One benefit I see to it over RHEL4 is it now uses yum rather than up2date to do updates. Yum is the same tool used in Fedora for updating packages (though of course the repositories are different.
I did an install of Oracle RAC (CRS etc...) on RHEL5 using a document written for RHEL4 and found significant differences. One of the things I saw is that udev is much more integrated in RHEL5 so the way to setup raw devices was different than RHEL4.
Also of course since RHEL5 was first released in March 2007 it means RHEL4 even with updates is fairly old wheras the newest RHEL5 (RHEL 5.4) was just released a month or so ago. The way RedHat does many packages is to start with a base release then retrofit that base with with bug and security fixes rather than provide the latest greatest.
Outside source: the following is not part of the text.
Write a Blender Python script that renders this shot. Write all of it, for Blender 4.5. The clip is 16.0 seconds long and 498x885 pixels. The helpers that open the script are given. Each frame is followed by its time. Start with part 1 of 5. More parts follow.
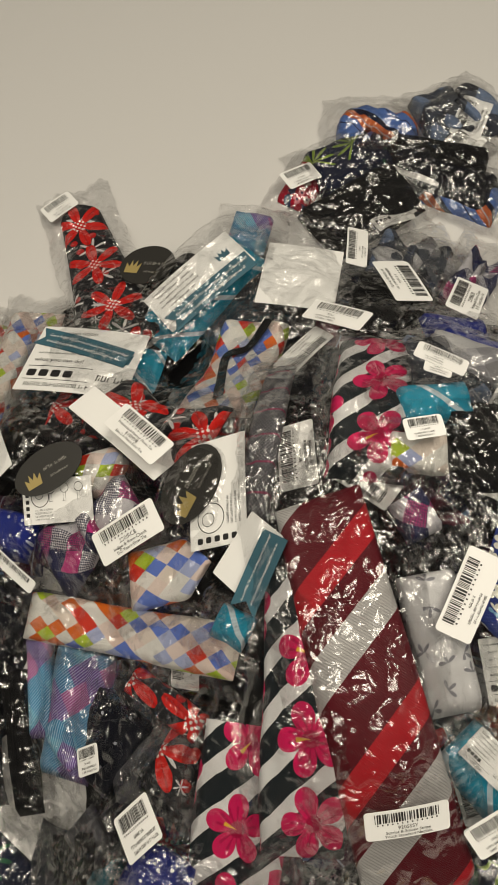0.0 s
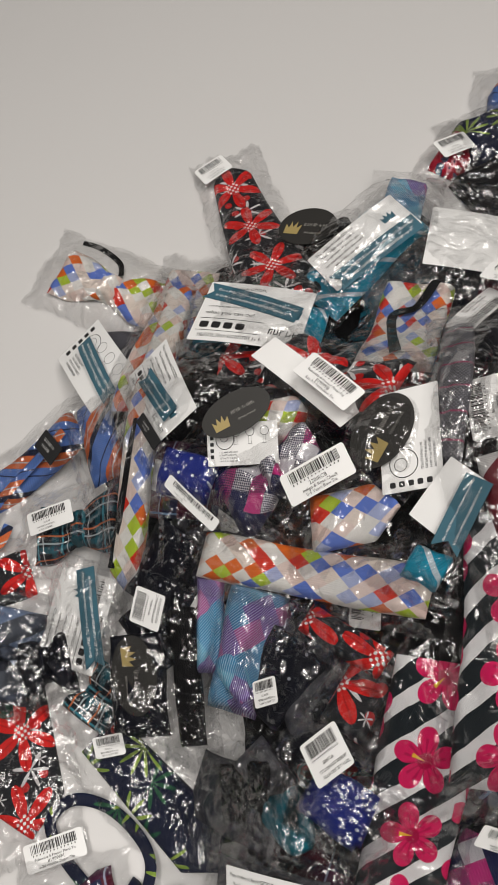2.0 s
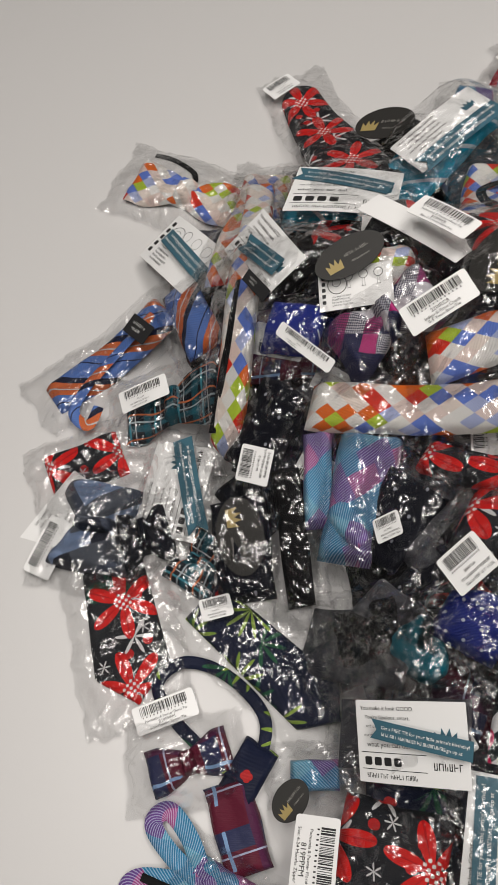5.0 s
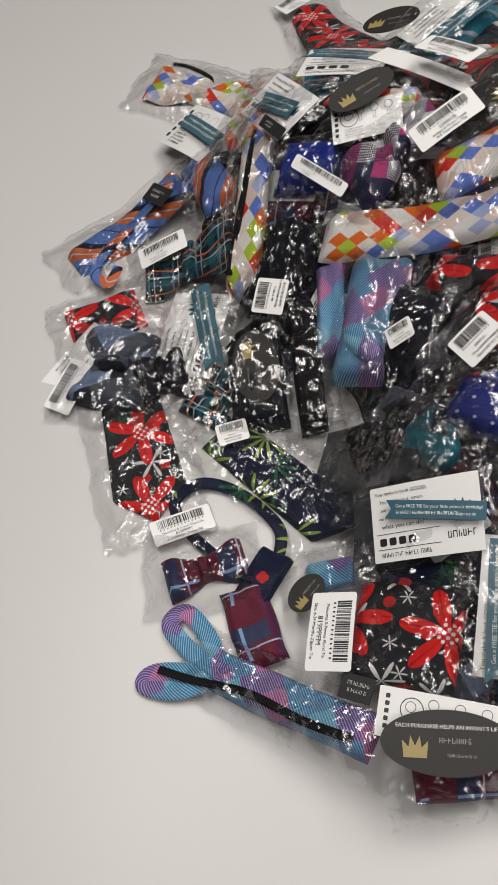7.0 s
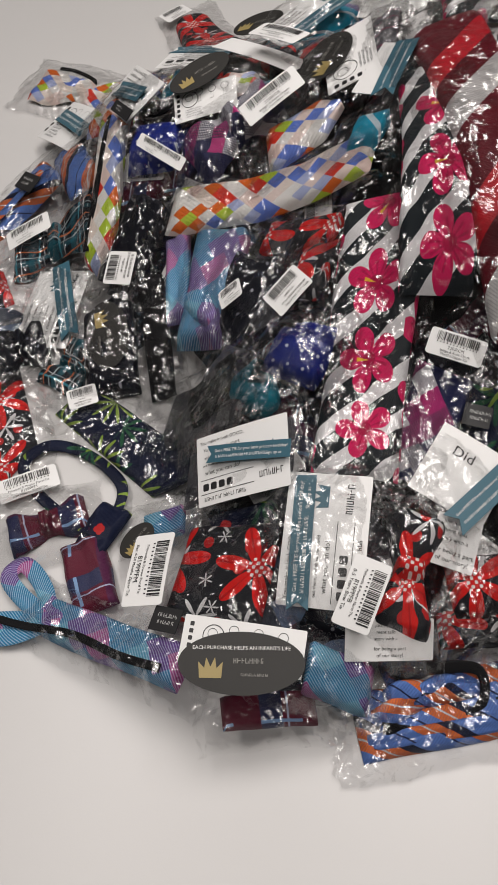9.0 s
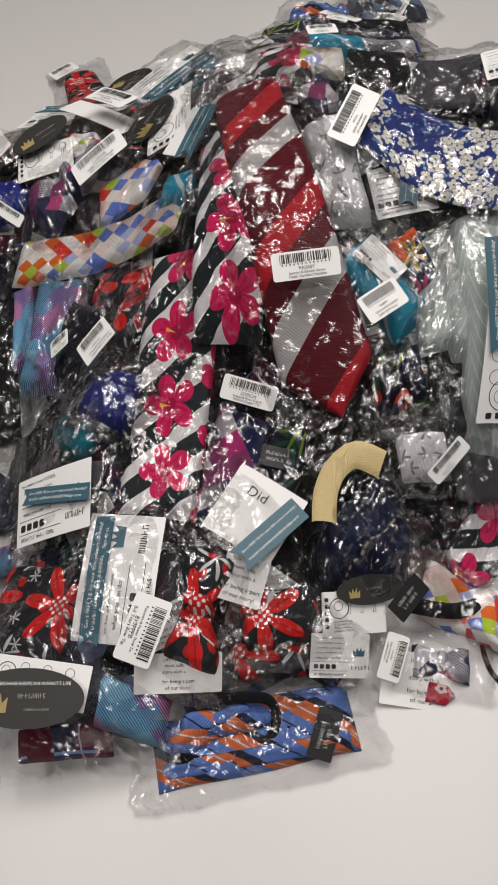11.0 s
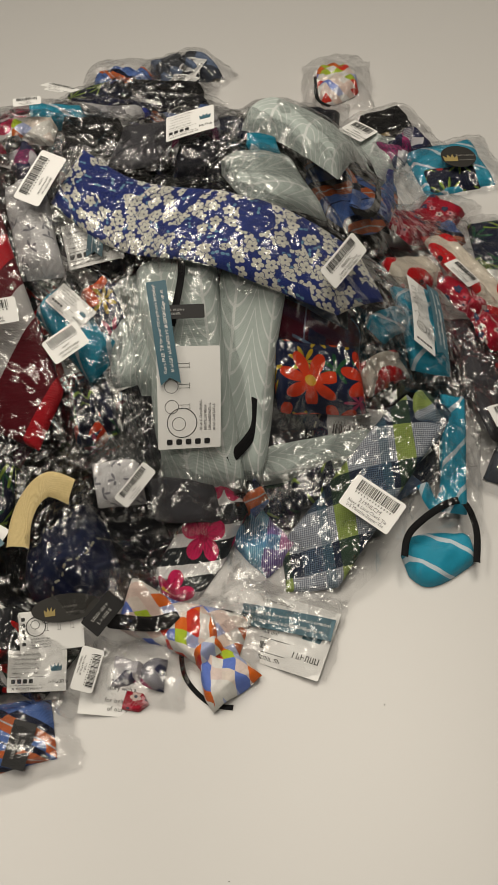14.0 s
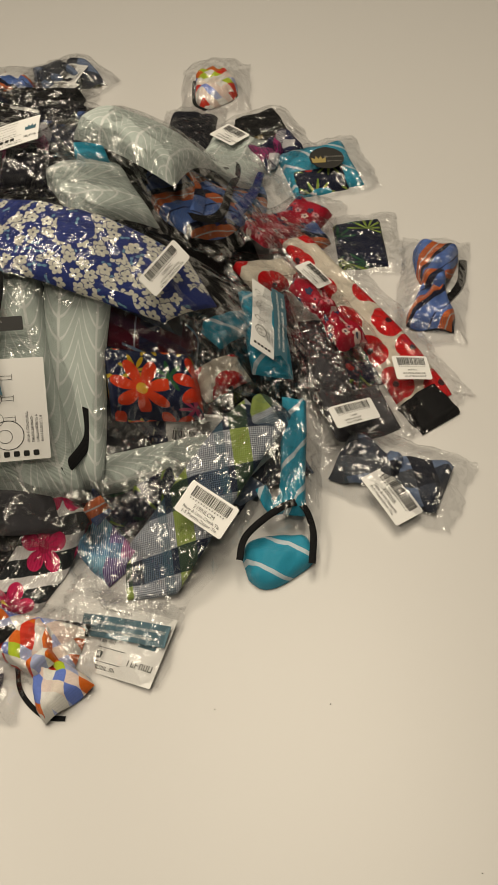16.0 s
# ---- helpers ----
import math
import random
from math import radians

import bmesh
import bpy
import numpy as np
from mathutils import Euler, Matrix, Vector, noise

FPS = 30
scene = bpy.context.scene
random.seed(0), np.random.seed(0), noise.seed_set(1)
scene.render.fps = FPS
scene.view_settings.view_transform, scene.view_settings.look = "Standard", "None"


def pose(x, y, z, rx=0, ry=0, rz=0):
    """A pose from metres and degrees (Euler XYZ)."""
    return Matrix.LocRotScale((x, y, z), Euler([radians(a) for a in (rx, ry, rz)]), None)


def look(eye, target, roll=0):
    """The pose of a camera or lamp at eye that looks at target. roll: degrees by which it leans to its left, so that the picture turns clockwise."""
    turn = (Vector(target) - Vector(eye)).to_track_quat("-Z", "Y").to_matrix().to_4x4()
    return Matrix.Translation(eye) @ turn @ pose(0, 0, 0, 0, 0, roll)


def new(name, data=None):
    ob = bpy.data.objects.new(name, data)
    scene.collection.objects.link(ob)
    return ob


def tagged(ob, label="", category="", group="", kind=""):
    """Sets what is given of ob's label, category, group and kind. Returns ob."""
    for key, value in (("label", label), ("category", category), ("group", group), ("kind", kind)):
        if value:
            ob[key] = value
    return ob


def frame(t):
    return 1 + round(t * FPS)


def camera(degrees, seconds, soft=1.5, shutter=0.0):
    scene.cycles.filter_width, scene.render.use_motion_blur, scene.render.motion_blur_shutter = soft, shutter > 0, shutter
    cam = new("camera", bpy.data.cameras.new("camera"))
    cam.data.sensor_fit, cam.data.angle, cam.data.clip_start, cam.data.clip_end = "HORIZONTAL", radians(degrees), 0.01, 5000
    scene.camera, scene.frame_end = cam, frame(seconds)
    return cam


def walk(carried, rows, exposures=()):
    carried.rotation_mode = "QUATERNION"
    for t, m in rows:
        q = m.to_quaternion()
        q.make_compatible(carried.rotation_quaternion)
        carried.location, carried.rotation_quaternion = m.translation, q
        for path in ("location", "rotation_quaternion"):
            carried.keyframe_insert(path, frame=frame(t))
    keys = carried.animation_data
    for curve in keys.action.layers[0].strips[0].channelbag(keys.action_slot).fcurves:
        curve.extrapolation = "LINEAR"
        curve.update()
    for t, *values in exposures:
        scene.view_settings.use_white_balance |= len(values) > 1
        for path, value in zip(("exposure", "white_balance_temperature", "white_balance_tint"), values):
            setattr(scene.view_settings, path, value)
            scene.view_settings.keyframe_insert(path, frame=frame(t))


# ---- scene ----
cam = camera(34.4, 16.0, soft=1.0)
PATH = [
    (0, (0.099, 0.112, 0.712), (0.009, 0.867, -1.138), -9.5),
    (0.5, (0.07, 0.104, 0.718), (-0.055, 0.855, -1.131), -11.1),
    (1, (0.047, 0.093, 0.726), (-0.097, 0.839, -1.125), -12.0),
    (1.5, (0.019, 0.081, 0.733), (-0.149, 0.818, -1.119), -13.3),
    (2, (-0.005, 0.076, 0.727), (-0.206, 0.808, -1.124), -14.9),
    (2.5, (-0.023, 0.062, 0.72), (-0.238, 0.787, -1.131), -15.9),
    (3, (-0.047, 0.043, 0.71), (-0.257, 0.769, -1.142), -15.4),
    (3.5, (-0.065, 0.023, 0.709), (-0.282, 0.75, -1.141), -15.7),
    (3.7, (-0.07, 0.009, 0.707), (-0.283, 0.736, -1.145), -15.5),
    (5.8, (-0.14, -0.149, 0.643), (-0.253, 0.763, -1.134), -8.4),
    (6, (-0.143, -0.173, 0.634), (-0.262, 0.733, -1.145), -8.7),
    (6.5, (-0.144, -0.236, 0.61), (-0.273, 0.698, -1.154), -8.6),
    (7, (-0.133, -0.259, 0.607), (-0.268, 0.72, -1.131), -8.5),
    (7.5, (-0.108, -0.281, 0.596), (-0.226, 0.729, -1.127), -7.5),
    (8, (-0.078, -0.306, 0.59), (-0.196, 0.713, -1.126), -7.9),
    (8.5, (-0.05, -0.323, 0.59), (-0.153, 0.733, -1.105), -7.2),
    (9, (-0.017, -0.331, 0.586), (-0.106, 0.736, -1.103), -6.7),
    (9.5, (0.017, -0.339, 0.582), (-0.043, 0.736, -1.103), -5.4),
    (9.7, (0.034, -0.344, 0.583), (-0.023, 0.751, -1.09), -5.4),
    (11.8, (0.178, -0.338, 0.619), (0.078, 0.795, -1.027), -9.2),
    (12, (0.187, -0.337, 0.618), (0.114, 0.8, -1.025), -8.9),
    (12.5, (0.217, -0.347, 0.616), (0.143, 0.801, -1.02), -9.3),
    (13, (0.278, -0.371, 0.619), (0.207, 0.778, -1.017), -8.8),
    (13.5, (0.322, -0.385, 0.629), (0.27, 0.788, -0.99), -8.2),
    (14, (0.359, -0.394, 0.633), (0.328, 0.804, -0.968), -8.0),
    (14.5, (0.387, -0.407, 0.637), (0.367, 0.802, -0.956), -7.6),
    (15, (0.41, -0.421, 0.642), (0.396, 0.803, -0.94), -7.3),
    (15.5, (0.441, -0.433, 0.636), (0.421, 0.789, -0.947), -7.7),
    (16, (0.481, -0.403, 0.628), (0.505, 0.788, -0.979), -7.9),
]
walk(cam, [(t, look(eye, target, roll)) for t, eye, target, roll in PATH],
     [(0.0, -0.06, 7750, 7), (0.5, -0.02, 7050, 8.8), (1.0, 0.03, 6750, 10.8), (3.5, 0.03, 6700, 11.5), (6.0, 0.02, 6700, 12), (8.0, 0.0, 6700, 12.5), (9.5, -0.02, 6700, 14),
      (12.5, -0.1, 6750, 13), (13.5, -0.18, 7050, 10.5), (14.0, -0.18, 7500, 9), (14.5, -0.15, 8200, 9), (16.0, -0.1, 8500, 8.5)])

# ---- light: a dim indoor world and four ceiling panels ----
world = bpy.data.worlds.new("room_air")
scene.world = world
world.use_nodes = True
world.node_tree.nodes["Background"].inputs[0].default_value = (0.9, 0.93, 1.0, 1)
world.node_tree.nodes["Background"].inputs[1].default_value = 0.012
LAMPS = [((0.75, 0.45, 2.0), (0.2, 1.2), 15.0), ((0.30, 0.40, 2.0), (0.2, 1.2), 12.0), ((-0.6, 0.25, 2.0), (0.2, 1.2), 16.0), ((0.2, -0.75, 2.0), (1.2, 0.2), 11.5)]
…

Due to the age of RHEL4 it will be end of life sooner than RHEL5. There is no reason to have to install RHEL4 these days and if you're dealing with a vendor that tells you their software doesn't work on RHEL5 you should drop them as it is a good sign that they're not actually keeping up.
Finally of course RHEL5 has a newer kernel than RHEL4 and each new subrelease (5.1, 5.2, 5.3, 5.4) will have a later version.